*Task statement:*
Omit all images, then return the remaining material exactly as it stands.
# Dataset extract start
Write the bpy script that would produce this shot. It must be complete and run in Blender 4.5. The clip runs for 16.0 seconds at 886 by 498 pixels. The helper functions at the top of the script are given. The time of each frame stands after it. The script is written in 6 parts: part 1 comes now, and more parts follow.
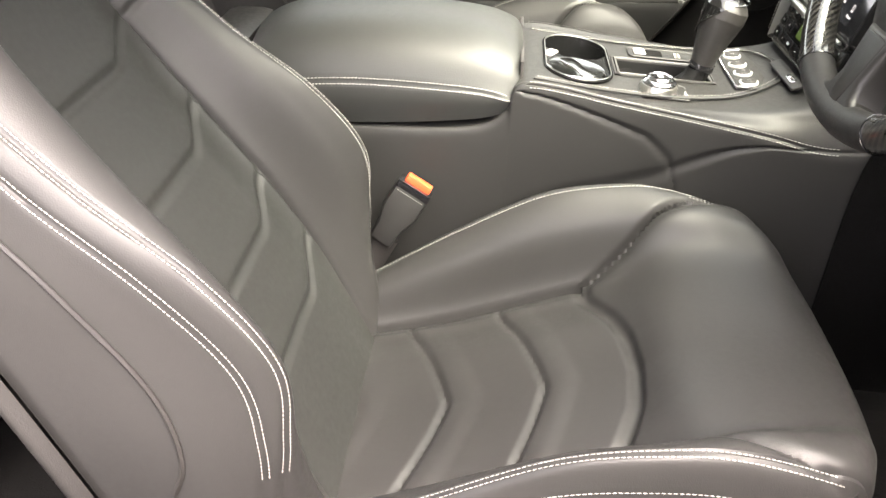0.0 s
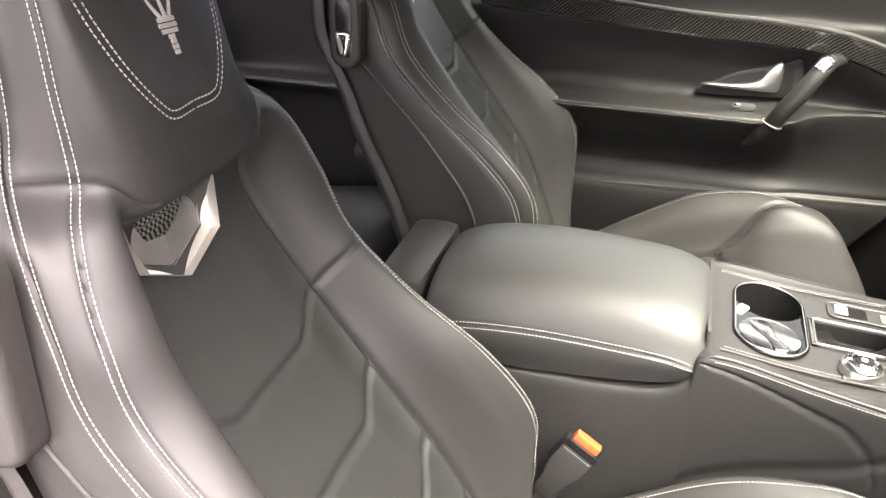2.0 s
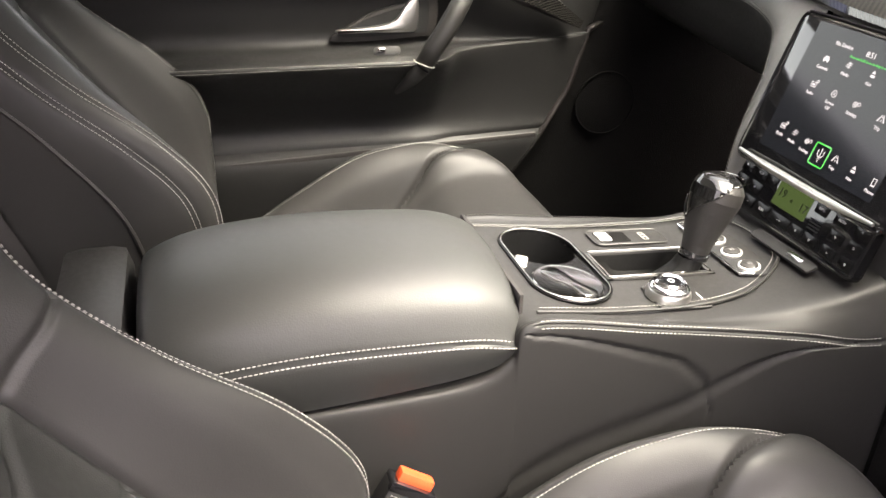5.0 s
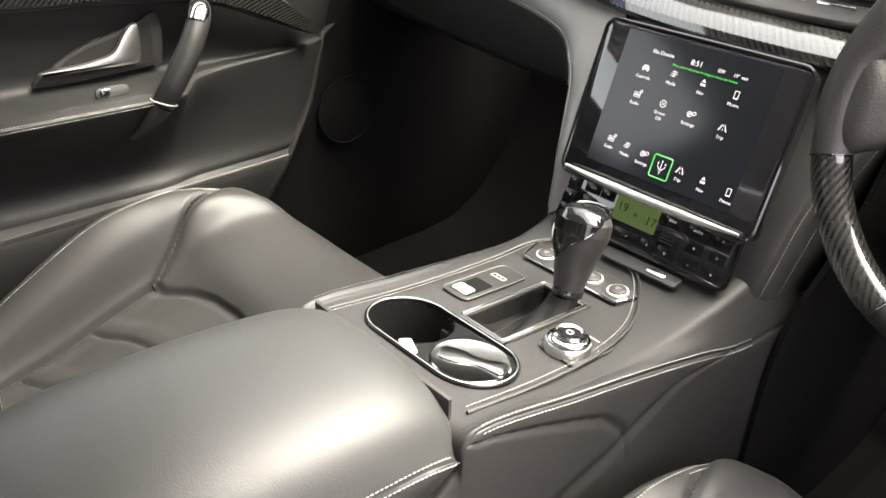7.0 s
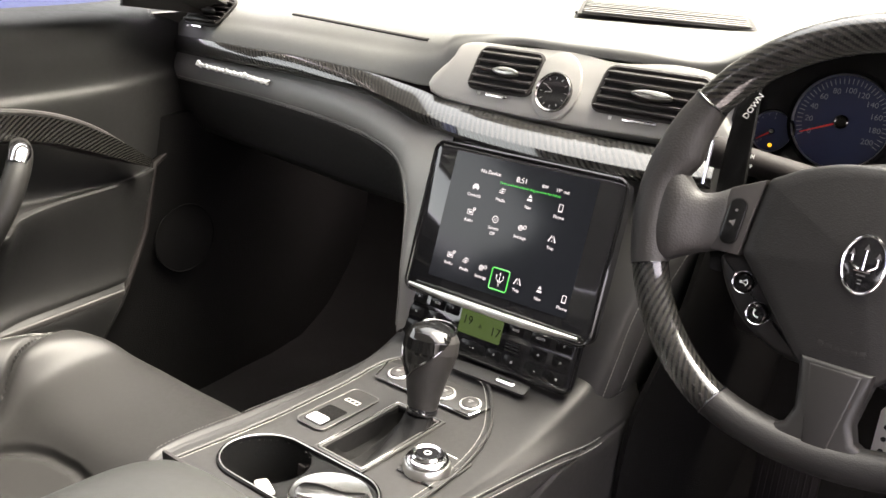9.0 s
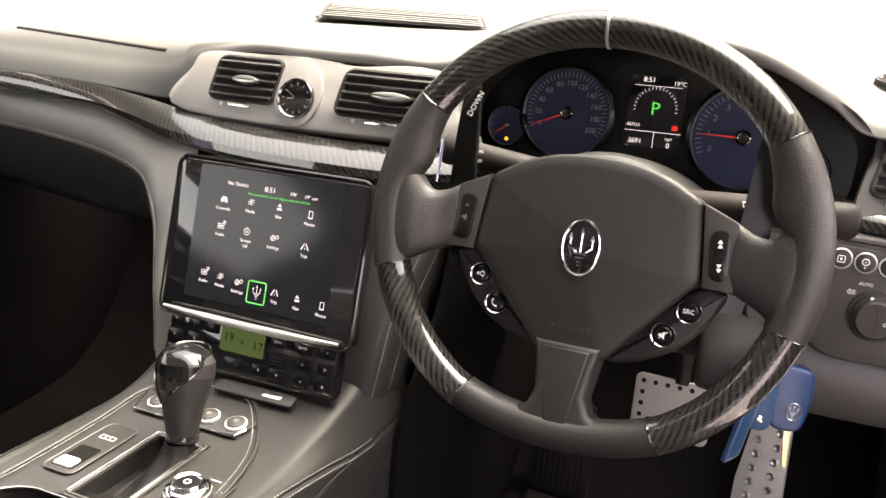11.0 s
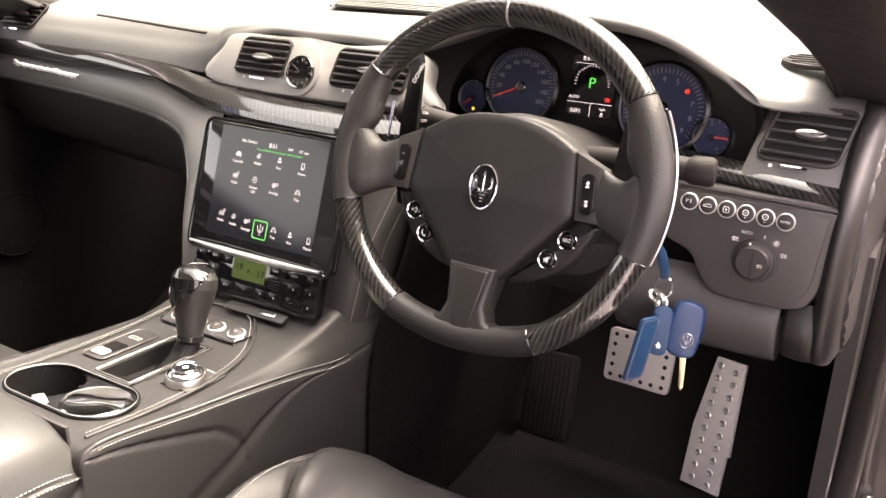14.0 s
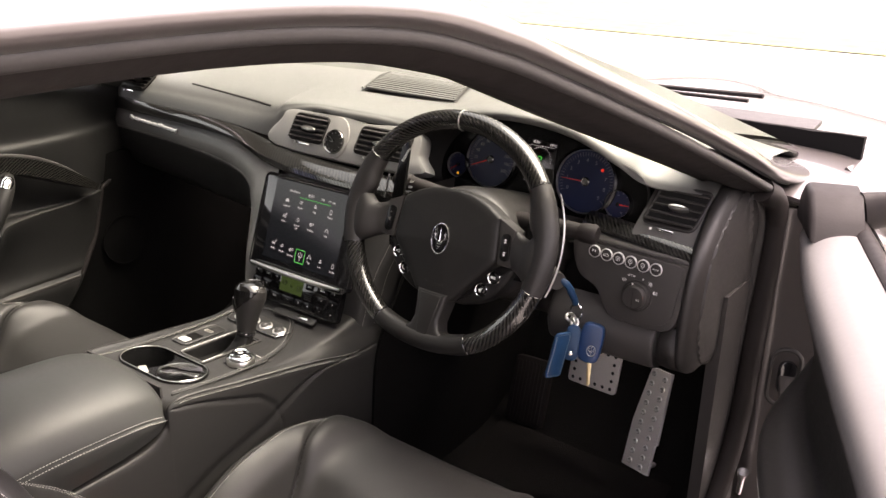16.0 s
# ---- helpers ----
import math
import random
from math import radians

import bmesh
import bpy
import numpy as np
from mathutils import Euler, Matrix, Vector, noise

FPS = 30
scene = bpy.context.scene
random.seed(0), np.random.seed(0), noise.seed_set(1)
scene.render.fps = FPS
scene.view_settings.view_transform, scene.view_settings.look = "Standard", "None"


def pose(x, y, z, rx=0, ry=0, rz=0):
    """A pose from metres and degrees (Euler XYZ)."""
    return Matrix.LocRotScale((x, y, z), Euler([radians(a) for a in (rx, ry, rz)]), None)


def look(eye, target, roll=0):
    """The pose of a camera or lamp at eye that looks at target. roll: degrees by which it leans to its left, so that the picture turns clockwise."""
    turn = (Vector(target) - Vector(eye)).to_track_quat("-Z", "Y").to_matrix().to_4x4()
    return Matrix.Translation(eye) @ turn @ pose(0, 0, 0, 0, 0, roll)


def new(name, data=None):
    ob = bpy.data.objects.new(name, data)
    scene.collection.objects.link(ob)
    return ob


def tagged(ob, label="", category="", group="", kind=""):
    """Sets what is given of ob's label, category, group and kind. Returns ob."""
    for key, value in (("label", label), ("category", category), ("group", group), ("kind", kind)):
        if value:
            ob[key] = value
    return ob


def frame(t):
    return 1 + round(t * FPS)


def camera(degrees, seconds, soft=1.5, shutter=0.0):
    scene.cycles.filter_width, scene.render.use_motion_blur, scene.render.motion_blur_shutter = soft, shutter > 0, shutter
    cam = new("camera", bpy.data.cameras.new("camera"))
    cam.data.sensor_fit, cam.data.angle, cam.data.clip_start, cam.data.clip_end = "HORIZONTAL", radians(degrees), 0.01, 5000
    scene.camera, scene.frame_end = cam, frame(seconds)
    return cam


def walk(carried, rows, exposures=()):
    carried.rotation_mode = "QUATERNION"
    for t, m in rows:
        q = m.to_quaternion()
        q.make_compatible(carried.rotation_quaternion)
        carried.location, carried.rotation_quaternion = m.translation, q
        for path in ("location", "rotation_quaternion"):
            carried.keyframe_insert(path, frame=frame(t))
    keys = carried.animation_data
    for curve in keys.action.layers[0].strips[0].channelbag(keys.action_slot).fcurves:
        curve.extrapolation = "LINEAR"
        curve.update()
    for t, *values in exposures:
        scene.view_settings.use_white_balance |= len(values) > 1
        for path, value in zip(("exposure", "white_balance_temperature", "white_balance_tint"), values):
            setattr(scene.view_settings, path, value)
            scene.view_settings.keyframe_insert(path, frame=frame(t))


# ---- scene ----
# Dataset extract end
*Full response:*
Write the bpy script that would produce this shot. It must be complete and run in Blender 4.5. The clip runs for 16.0 seconds at 886 by 498 pixels. The helper functions at the top of the script are given. The time of each frame stands after it. The script is written in 6 parts: part 1 comes now, and more parts follow.
0.0 s
2.0 s
5.0 s
7.0 s
9.0 s
11.0 s
14.0 s
16.0 s
# ---- helpers ----
import math
import random
from math import radians

import bmesh
import bpy
import numpy as np
from mathutils import Euler, Matrix, Vector, noise

FPS = 30
scene = bpy.context.scene
random.seed(0), np.random.seed(0), noise.seed_set(1)
scene.render.fps = FPS
scene.view_settings.view_transform, scene.view_settings.look = "Standard", "None"


def pose(x, y, z, rx=0, ry=0, rz=0):
    """A pose from metres and degrees (Euler XYZ)."""
    return Matrix.LocRotScale((x, y, z), Euler([radians(a) for a in (rx, ry, rz)]), None)


def look(eye, target, roll=0):
    """The pose of a camera or lamp at eye that looks at target. roll: degrees by which it leans to its left, so that the picture turns clockwise."""
    turn = (Vector(target) - Vector(eye)).to_track_quat("-Z", "Y").to_matrix().to_4x4()
    return Matrix.Translation(eye) @ turn @ pose(0, 0, 0, 0, 0, roll)


def new(name, data=None):
    ob = bpy.data.objects.new(name, data)
    scene.collection.objects.link(ob)
    return ob


def tagged(ob, label="", category="", group="", kind=""):
    """Sets what is given of ob's label, category, group and kind. Returns ob."""
    for key, value in (("label", label), ("category", category), ("group", group), ("kind", kind)):
        if value:
            ob[key] = value
    return ob


def frame(t):
    return 1 + round(t * FPS)


def camera(degrees, seconds, soft=1.5, shutter=0.0):
    scene.cycles.filter_width, scene.render.use_motion_blur, scene.render.motion_blur_shutter = soft, shutter > 0, shutter
    cam = new("camera", bpy.data.cameras.new("camera"))
    cam.data.sensor_fit, cam.data.angle, cam.data.clip_start, cam.data.clip_end = "HORIZONTAL", radians(degrees), 0.01, 5000
    scene.camera, scene.frame_end = cam, frame(seconds)
    return cam


def walk(carried, rows, exposures=()):
    carried.rotation_mode = "QUATERNION"
    for t, m in rows:
        q = m.to_quaternion()
        q.make_compatible(carried.rotation_quaternion)
        carried.location, carried.rotation_quaternion = m.translation, q
        for path in ("location", "rotation_quaternion"):
            carried.keyframe_insert(path, frame=frame(t))
    keys = carried.animation_data
    for curve in keys.action.layers[0].strips[0].channelbag(keys.action_slot).fcurves:
        curve.extrapolation = "LINEAR"
        curve.update()
    for t, *values in exposures:
        scene.view_settings.use_white_balance |= len(values) > 1
        for path, value in zip(("exposure", "white_balance_temperature", "white_balance_tint"), values):
            setattr(scene.view_settings, path, value)
            scene.view_settings.keyframe_insert(path, frame=frame(t))


# ---- scene ----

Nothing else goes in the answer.